## REQUEST:
Check each line for the string "Continue" and give only the count of lines that have it.

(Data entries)
+-------+

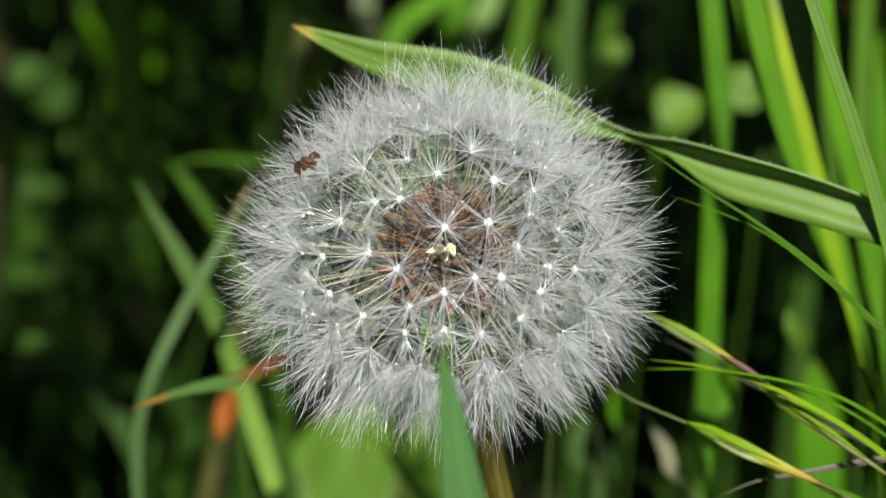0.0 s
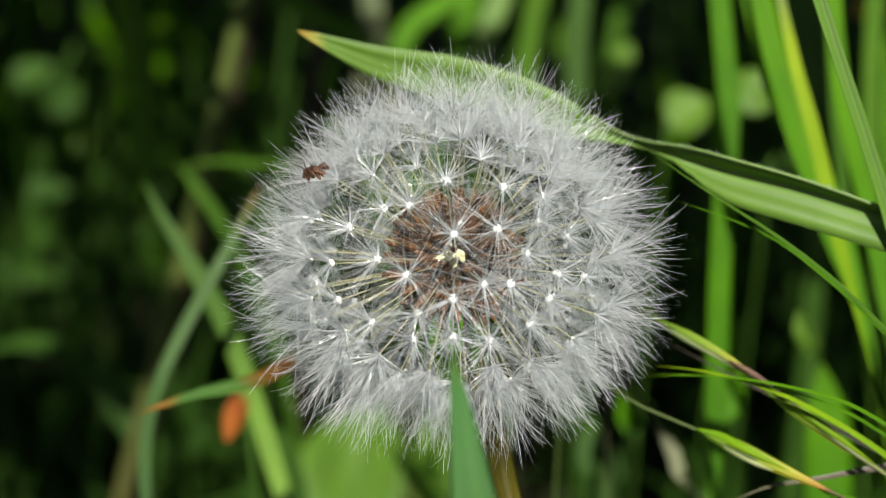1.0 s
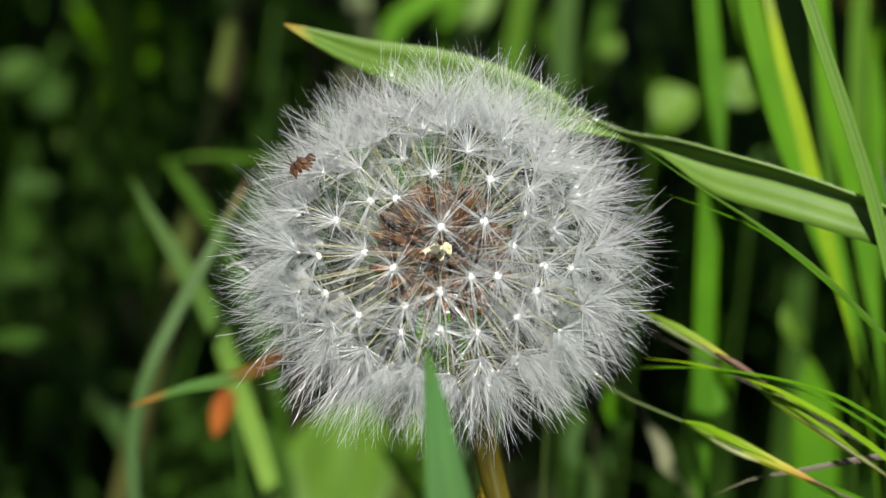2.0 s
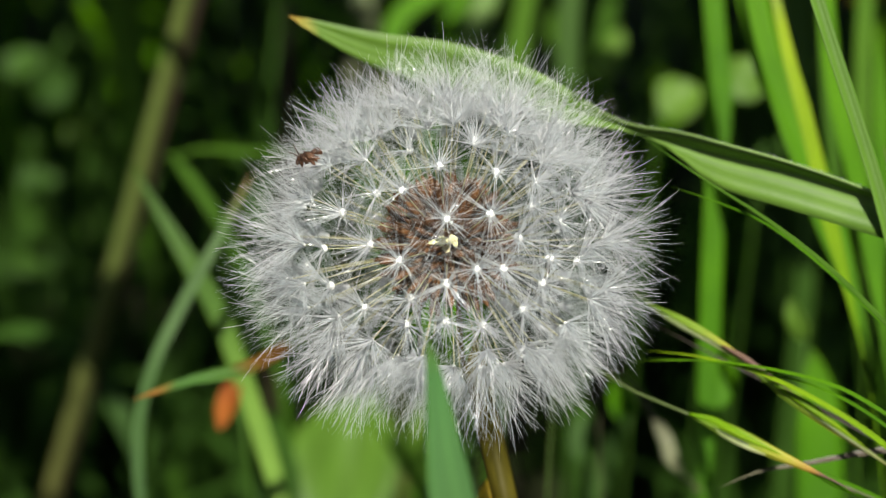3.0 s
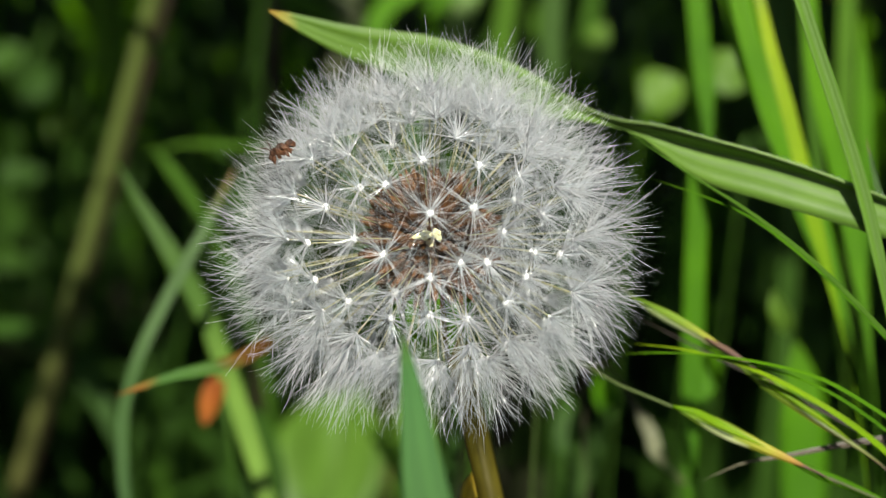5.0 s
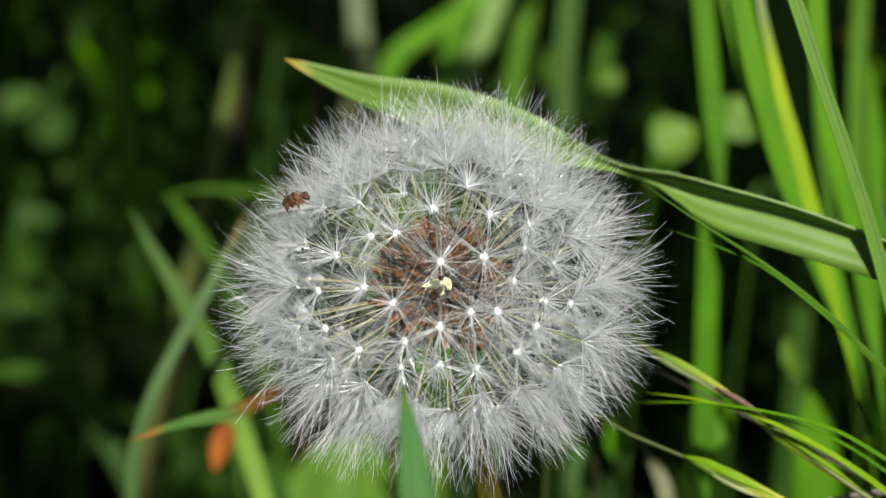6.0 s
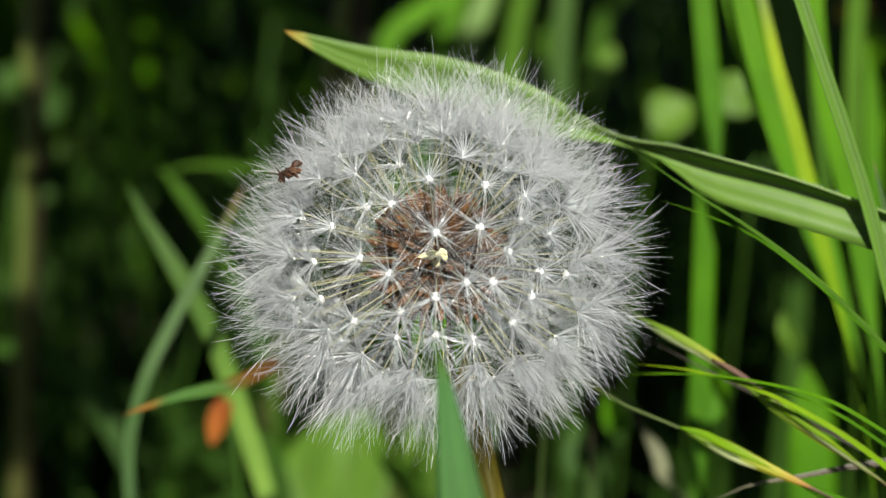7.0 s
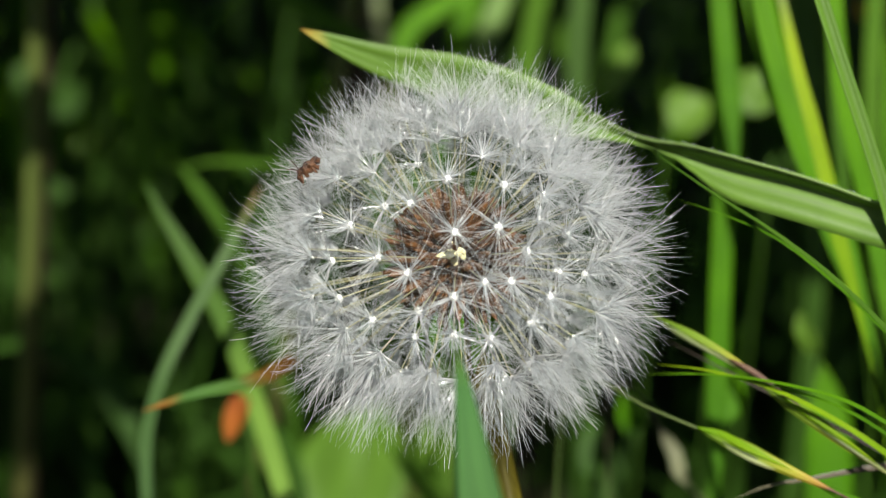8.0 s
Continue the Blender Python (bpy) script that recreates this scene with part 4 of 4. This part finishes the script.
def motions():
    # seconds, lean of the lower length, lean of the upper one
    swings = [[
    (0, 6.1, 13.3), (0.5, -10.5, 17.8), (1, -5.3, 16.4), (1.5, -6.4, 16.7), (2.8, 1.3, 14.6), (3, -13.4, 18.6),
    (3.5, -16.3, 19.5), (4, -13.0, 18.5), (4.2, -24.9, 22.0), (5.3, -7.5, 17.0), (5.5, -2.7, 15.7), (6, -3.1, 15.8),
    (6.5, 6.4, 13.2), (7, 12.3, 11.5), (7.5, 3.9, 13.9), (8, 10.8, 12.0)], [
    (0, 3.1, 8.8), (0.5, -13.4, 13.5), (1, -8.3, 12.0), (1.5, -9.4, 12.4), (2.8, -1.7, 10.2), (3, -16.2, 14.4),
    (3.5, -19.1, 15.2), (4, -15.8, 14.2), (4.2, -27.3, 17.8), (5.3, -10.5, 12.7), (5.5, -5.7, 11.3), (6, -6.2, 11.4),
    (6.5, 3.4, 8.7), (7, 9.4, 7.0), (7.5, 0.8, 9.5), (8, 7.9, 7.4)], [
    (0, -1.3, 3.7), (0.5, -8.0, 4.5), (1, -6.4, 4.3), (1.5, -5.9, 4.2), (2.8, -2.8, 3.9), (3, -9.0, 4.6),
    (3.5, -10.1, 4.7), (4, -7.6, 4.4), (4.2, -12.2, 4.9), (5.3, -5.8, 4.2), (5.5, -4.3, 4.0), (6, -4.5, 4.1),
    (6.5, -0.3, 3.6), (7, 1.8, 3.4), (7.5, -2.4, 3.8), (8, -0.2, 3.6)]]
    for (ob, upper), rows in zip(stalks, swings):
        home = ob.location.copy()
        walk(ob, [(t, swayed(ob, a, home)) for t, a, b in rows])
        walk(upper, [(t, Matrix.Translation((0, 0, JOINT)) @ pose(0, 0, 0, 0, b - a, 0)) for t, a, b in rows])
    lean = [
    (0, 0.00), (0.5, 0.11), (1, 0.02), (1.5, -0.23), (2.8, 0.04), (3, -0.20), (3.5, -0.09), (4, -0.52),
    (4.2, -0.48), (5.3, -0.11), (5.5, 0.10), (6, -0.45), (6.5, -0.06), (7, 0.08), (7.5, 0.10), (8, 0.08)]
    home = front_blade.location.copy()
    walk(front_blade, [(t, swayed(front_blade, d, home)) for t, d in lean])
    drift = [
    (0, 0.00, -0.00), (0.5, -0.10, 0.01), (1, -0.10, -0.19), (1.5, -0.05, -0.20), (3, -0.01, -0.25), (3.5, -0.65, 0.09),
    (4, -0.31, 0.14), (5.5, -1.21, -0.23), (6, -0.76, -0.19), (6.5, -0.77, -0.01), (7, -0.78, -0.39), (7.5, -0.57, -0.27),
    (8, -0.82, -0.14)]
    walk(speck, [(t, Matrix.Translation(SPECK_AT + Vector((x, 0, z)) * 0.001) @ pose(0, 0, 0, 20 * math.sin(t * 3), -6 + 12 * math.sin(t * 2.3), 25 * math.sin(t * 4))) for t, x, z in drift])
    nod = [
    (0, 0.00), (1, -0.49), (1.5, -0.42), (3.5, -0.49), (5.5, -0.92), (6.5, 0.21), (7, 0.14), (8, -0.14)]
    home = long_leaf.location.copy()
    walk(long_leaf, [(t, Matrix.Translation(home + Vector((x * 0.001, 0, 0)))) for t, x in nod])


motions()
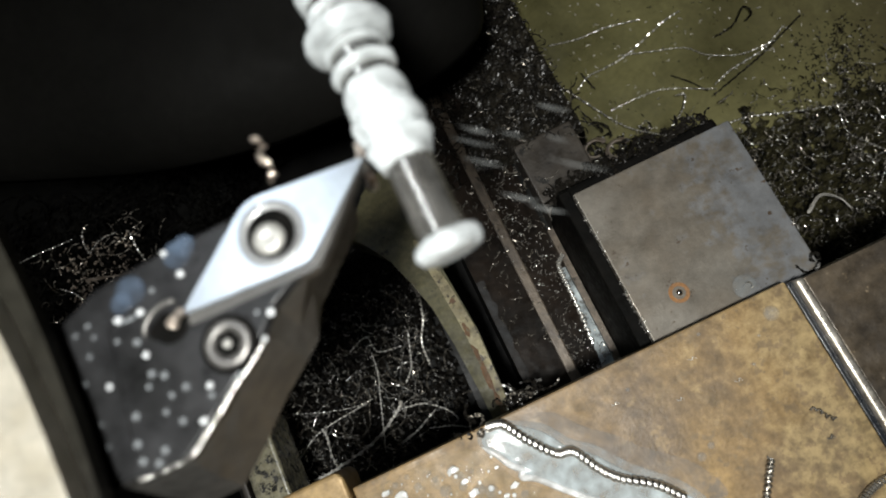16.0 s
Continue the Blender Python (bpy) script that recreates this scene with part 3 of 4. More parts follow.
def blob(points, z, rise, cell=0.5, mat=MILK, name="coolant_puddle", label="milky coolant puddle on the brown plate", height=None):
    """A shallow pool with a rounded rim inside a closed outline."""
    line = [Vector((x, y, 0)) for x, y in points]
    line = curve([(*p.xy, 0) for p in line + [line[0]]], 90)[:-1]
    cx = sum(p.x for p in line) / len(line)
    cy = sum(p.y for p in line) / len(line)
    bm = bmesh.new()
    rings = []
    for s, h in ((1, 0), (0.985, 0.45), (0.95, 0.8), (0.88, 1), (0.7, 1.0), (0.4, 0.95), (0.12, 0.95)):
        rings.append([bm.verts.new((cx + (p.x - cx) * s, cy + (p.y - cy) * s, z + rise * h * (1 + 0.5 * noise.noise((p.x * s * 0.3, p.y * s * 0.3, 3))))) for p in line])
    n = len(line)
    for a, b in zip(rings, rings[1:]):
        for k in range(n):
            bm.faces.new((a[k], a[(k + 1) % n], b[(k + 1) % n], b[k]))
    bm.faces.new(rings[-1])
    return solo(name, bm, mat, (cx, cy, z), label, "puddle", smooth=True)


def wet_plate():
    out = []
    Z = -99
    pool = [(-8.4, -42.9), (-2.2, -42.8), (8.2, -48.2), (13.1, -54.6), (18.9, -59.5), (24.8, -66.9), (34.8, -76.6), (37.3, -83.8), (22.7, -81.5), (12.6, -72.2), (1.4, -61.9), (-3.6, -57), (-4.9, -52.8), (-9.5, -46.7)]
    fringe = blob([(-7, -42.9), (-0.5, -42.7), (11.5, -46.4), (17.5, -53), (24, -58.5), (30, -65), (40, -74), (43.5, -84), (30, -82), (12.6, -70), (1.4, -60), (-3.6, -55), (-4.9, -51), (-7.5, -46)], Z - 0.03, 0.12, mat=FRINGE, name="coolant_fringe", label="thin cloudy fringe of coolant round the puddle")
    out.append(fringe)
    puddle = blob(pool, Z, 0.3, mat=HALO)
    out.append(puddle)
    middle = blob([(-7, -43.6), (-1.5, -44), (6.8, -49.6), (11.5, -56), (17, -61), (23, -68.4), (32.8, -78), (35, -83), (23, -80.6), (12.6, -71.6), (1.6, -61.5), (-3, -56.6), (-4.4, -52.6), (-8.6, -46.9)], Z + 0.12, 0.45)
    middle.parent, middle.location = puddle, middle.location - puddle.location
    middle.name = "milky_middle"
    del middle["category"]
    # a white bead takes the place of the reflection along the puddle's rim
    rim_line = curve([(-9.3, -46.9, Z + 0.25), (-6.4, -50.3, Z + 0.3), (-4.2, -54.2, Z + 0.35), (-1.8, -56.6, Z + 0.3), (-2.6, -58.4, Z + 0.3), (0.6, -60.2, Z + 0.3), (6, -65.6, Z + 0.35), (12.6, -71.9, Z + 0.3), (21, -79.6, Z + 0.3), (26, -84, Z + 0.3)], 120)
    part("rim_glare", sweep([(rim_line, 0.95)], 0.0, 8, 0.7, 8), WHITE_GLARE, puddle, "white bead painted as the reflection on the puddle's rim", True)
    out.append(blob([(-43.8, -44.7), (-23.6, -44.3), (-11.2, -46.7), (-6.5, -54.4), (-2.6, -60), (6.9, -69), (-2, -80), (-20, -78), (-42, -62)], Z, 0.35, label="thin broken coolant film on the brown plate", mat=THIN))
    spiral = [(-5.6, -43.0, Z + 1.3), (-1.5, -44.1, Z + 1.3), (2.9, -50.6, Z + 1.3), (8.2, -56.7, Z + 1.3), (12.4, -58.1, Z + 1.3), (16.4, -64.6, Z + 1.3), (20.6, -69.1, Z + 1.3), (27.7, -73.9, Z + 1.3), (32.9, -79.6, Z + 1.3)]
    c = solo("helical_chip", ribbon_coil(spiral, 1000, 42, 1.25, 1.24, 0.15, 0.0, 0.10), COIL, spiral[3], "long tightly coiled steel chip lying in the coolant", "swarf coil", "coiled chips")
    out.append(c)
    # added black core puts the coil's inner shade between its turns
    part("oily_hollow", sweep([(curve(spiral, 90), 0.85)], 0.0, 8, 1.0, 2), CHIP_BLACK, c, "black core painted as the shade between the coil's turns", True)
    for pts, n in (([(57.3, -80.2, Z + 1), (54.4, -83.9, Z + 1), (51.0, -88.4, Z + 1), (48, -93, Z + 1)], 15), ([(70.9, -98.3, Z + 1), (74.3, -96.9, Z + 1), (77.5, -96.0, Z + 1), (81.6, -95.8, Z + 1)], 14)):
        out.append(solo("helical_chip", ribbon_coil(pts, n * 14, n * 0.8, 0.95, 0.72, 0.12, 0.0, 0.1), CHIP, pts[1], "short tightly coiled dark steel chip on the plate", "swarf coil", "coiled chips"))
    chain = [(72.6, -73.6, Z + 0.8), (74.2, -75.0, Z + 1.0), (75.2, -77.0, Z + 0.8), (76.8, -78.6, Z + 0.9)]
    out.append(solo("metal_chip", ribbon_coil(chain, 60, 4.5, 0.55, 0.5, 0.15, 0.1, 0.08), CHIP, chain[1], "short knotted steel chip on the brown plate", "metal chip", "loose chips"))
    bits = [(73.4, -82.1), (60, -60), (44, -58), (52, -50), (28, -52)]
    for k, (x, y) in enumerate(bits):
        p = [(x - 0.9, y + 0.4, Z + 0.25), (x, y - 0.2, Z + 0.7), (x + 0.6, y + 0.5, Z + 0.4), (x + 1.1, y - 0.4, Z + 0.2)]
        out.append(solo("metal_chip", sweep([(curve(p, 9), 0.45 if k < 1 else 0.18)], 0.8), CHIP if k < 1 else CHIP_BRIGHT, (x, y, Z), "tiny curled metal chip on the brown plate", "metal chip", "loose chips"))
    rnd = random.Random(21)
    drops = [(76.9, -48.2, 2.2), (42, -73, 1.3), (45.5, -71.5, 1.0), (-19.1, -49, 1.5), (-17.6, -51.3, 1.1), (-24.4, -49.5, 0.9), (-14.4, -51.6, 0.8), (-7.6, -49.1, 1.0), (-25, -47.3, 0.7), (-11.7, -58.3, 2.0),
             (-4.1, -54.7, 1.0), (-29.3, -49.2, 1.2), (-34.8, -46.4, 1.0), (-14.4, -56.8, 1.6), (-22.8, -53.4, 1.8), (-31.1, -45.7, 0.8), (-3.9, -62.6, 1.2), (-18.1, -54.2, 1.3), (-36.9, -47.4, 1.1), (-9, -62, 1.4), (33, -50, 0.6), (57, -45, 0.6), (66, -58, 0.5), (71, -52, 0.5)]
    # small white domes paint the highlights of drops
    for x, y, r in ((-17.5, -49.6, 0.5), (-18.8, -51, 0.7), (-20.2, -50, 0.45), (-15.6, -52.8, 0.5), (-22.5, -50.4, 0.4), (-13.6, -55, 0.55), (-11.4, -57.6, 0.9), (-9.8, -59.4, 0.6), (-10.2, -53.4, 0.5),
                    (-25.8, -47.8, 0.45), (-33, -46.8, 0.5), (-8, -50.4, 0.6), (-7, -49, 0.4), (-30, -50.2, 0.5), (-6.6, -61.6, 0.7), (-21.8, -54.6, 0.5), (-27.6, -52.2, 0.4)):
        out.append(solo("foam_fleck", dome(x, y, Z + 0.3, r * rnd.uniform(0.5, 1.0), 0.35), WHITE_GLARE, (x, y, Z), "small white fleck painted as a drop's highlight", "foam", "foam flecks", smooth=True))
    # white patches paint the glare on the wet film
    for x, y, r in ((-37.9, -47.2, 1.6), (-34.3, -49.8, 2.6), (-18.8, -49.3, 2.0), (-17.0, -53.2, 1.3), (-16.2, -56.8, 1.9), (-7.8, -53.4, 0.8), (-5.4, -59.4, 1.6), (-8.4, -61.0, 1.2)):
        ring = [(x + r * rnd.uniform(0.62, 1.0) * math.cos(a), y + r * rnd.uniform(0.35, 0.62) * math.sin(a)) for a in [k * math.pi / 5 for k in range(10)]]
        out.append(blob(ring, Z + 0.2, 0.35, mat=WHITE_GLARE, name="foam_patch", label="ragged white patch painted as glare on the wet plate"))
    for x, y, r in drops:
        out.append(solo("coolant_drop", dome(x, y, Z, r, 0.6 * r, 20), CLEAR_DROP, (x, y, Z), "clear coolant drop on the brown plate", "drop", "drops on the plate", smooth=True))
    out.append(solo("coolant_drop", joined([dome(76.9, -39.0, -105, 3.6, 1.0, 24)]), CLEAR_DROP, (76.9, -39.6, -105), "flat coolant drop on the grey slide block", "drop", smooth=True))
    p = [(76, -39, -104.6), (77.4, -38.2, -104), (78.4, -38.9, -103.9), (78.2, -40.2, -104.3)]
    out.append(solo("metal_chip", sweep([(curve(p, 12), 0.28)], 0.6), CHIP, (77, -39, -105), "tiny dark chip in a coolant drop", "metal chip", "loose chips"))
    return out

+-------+

## WRITTEN RESPONSE:
2